The 2014 College Football Hall of Fame Class will be announced in May from Irving, Texas, and they will be inducted at the 57th NFF Annual Awards Dinner Dec. 9 at the Waldorf Astoria Hotel in New York. The inductees will be permanently enshrined in the new College Football Hall of Fame at a date to be determined in 2015. The new Hall, currently under construction, will open in Atlanta in time for the 2014 college football season.
To be eligible for the ballot, players must have been named a First Team All-American by a major/national selector as recognized and utilized by the NCAA for their consensus All-America teams; played their last year of intercollegiate football at least 10 years prior; played within the last 50 years and cannot be currently playing professional football.
The first team All-America criteria results in such former Alabama stars as Joe Namath and Kenny Stabler being ineligible. A.J. McCarron, who starred for Bama the past three years, passed that critical barrier this year when he was named All-America byWalter Camp and the American Football Coaches Association.
Coaches must have coached a minimum of 10 years and 100 games as a head coach; won at least 60 percent of their games; and be retired from coaching for at least three years. If a coach is retired and over the age of 70, there is no waiting period. If he is over the age of 75, he is eligible as an active coach. In both cases, the candidate's post-football record as a citizen may also be weighed.
Alabama is represented by 22 men in the Hall of Fame, 18 as players and four as coaches. The players are:
Cornelius Bennett (1983-86), Johnny Mack Brown (1923-25), Johnny Cain (1930-32), Harry Gilmer (1944-47), John Hannah (1970-72), Frank Howard (1928-30, who was also a famed coach at Clemson), Dixie Howell (1932-24), Pooley Hubert (1922-25), Don Hutson (1932-34), Lee Roy Jordan (1960-62), Woodrow Lowe (1972-75), Vaughn Mancha (1944-47), Johnny Musso (1969-71), Billy Neighbors (1959-61), Ozzie Newsome (1974-77), Fred Sington (1928-30), Riley Smith (1933-35), and Don Whitmire (1941-44, who also starred at Navy when he transferred to the Naval Academy during World War II).
The coaches are Paul Bryant (1945-82, the last 25 years at his alma mater, Alabama), Gene Stallings (1990-96, who also coached at Texas A&M), Frank Thomas (1925-46, who started at Bama in 1931), and Wallace Wade (1925-30 at Alabama and 1931-50 at Duke). All of the Alabama coaches won national championships for the Crimson Tide.
Once nominated for consideration, all player candidates are submitted to one of eight District Screening Committees, depending on their school's geographic location, which conducts a vote to determine who will appear on the ballot and represent their respective districts. Each year, approximately 15 candidates, who are not selected for the Hall of Fame, will be named automatic holdovers and will bypass the district screening process and automatically appear on the ballot the following year. Additionally, the Veterans Committee may make recommendations to the Honors Court for exceptions that allow for the induction of players who played more than 50 years ago.

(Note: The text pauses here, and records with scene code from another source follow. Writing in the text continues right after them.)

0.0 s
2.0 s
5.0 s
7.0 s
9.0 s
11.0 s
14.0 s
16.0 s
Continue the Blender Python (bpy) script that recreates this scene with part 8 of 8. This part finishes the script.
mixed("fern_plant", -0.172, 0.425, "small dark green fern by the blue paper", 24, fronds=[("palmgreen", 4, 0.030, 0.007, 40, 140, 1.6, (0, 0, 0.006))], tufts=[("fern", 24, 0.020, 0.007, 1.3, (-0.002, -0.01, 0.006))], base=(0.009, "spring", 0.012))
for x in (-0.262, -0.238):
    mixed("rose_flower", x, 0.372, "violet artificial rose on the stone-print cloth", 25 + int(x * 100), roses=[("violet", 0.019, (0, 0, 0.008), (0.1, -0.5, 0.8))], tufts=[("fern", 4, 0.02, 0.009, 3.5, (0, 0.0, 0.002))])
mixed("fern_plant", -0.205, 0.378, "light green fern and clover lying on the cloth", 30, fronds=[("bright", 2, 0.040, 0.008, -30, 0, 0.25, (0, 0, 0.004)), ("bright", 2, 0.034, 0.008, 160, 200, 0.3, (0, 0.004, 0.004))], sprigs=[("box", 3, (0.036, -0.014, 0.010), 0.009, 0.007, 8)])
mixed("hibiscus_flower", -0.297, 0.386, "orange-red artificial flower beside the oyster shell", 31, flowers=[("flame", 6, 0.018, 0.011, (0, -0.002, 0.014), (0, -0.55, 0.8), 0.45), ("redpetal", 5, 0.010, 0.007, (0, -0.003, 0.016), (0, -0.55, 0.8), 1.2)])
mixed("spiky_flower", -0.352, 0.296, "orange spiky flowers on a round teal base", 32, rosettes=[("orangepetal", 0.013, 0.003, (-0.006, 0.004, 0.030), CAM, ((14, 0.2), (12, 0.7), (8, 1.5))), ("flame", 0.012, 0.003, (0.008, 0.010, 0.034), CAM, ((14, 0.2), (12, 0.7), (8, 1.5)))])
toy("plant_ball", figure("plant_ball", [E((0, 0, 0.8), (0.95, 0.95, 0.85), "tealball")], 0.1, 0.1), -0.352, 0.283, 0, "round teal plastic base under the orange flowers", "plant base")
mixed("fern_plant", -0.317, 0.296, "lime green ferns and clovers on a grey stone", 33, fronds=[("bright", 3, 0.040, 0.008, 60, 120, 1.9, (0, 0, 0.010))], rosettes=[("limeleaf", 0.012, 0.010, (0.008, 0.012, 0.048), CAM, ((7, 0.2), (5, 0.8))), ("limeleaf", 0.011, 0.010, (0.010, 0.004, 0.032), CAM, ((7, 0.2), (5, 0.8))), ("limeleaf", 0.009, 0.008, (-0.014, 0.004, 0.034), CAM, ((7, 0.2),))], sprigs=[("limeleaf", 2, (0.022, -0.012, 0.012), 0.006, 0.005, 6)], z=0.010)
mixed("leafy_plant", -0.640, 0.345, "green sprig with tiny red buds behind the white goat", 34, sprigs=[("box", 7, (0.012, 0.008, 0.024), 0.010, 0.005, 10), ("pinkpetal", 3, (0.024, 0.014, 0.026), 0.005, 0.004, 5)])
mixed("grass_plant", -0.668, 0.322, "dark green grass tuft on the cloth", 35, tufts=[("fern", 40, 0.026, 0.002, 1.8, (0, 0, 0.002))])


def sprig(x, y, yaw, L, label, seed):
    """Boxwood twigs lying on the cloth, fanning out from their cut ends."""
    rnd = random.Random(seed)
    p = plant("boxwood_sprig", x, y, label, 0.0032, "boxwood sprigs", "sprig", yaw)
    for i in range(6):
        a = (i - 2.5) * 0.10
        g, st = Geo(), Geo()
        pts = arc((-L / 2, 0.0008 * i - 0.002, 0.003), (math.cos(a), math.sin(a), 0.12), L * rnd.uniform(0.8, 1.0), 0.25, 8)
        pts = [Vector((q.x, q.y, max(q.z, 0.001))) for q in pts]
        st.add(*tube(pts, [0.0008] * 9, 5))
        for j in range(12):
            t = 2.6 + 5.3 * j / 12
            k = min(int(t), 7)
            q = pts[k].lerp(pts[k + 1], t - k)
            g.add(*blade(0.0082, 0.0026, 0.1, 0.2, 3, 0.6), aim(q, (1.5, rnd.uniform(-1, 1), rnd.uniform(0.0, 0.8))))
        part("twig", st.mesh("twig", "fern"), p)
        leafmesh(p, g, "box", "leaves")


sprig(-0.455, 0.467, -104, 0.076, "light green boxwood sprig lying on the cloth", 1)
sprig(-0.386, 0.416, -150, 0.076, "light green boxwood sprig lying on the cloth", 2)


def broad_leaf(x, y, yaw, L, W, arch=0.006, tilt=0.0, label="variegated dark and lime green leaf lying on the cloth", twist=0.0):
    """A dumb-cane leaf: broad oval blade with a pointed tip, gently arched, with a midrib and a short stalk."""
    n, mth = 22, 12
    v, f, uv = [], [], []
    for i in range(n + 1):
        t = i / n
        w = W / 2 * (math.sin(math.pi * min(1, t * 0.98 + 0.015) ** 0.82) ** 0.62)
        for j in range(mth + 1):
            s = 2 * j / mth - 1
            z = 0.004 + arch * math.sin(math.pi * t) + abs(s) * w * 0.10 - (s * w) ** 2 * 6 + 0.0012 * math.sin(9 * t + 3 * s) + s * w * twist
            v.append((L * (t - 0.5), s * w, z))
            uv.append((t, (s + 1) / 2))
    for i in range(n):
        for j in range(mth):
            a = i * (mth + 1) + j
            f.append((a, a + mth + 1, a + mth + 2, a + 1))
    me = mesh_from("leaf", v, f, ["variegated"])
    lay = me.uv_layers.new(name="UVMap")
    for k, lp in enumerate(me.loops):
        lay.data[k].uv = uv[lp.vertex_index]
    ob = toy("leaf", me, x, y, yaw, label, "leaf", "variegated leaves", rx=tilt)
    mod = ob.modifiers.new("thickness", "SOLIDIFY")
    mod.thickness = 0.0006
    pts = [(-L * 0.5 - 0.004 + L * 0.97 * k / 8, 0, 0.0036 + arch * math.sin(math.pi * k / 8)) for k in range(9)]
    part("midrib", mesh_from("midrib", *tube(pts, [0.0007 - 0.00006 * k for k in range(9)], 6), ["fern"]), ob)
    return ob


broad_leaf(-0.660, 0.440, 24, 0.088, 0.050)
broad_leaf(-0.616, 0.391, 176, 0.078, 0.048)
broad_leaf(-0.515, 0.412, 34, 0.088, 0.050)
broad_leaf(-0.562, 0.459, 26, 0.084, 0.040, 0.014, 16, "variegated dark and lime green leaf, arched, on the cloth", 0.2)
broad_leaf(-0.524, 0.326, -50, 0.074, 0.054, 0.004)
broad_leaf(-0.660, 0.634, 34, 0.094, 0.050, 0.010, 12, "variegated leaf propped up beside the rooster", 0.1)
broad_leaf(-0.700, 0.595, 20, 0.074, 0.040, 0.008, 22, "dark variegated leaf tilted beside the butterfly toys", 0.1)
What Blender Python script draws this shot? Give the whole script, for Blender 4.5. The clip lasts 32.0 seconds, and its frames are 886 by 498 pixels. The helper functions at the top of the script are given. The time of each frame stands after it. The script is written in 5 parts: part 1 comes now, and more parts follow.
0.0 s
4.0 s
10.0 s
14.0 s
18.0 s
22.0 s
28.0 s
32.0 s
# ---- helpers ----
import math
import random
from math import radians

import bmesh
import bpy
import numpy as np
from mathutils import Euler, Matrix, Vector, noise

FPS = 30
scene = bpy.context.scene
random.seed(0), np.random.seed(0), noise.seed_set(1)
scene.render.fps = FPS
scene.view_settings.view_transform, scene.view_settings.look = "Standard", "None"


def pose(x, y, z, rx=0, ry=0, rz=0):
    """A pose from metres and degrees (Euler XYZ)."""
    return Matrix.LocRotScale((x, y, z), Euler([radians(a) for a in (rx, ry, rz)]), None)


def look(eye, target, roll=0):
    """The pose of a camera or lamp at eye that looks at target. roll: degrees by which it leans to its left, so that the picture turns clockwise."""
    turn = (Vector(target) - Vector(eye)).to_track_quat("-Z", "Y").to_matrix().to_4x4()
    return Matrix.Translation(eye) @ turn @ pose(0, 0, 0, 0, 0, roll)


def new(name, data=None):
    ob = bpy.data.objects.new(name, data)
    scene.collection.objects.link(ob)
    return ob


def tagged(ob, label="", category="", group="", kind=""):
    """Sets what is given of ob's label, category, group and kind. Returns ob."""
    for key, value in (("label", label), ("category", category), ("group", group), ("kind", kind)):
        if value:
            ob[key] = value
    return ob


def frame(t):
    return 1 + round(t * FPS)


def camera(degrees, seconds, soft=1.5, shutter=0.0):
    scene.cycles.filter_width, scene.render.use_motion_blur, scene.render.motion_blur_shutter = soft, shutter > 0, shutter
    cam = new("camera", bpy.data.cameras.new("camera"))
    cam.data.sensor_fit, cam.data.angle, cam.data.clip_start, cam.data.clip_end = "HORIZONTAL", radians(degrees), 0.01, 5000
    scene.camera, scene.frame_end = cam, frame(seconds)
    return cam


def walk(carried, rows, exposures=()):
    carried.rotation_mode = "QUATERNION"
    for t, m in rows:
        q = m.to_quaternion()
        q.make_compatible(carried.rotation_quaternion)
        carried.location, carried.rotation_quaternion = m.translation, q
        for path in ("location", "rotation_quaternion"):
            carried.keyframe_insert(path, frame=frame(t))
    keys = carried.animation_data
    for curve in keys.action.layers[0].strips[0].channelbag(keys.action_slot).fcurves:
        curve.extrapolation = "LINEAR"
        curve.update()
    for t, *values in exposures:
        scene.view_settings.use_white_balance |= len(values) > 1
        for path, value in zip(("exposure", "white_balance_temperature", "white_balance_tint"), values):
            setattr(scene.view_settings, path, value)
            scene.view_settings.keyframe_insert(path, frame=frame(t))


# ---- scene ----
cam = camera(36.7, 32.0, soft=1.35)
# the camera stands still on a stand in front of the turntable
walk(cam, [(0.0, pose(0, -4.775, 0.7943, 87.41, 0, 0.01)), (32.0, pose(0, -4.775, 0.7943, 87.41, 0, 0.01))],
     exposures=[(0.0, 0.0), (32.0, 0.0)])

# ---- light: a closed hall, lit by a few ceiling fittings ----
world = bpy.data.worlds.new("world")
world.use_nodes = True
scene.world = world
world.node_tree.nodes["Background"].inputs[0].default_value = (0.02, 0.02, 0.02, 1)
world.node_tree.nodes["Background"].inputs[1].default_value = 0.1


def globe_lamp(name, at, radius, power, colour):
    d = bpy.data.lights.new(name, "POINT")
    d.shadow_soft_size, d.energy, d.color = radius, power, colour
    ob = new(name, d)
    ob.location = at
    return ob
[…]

Of the 4.99 million individuals who have played college football since Princeton first battled Rutgers on Nov. 6, 1869, only 934 players have earned induction into the College Football Hall of Fame, or less than two ten-thousandths (.0002) of one percent of those who have played the game during the past 145 years. From the coaching ranks, 205 individuals have achieved Hall of Fame distinction.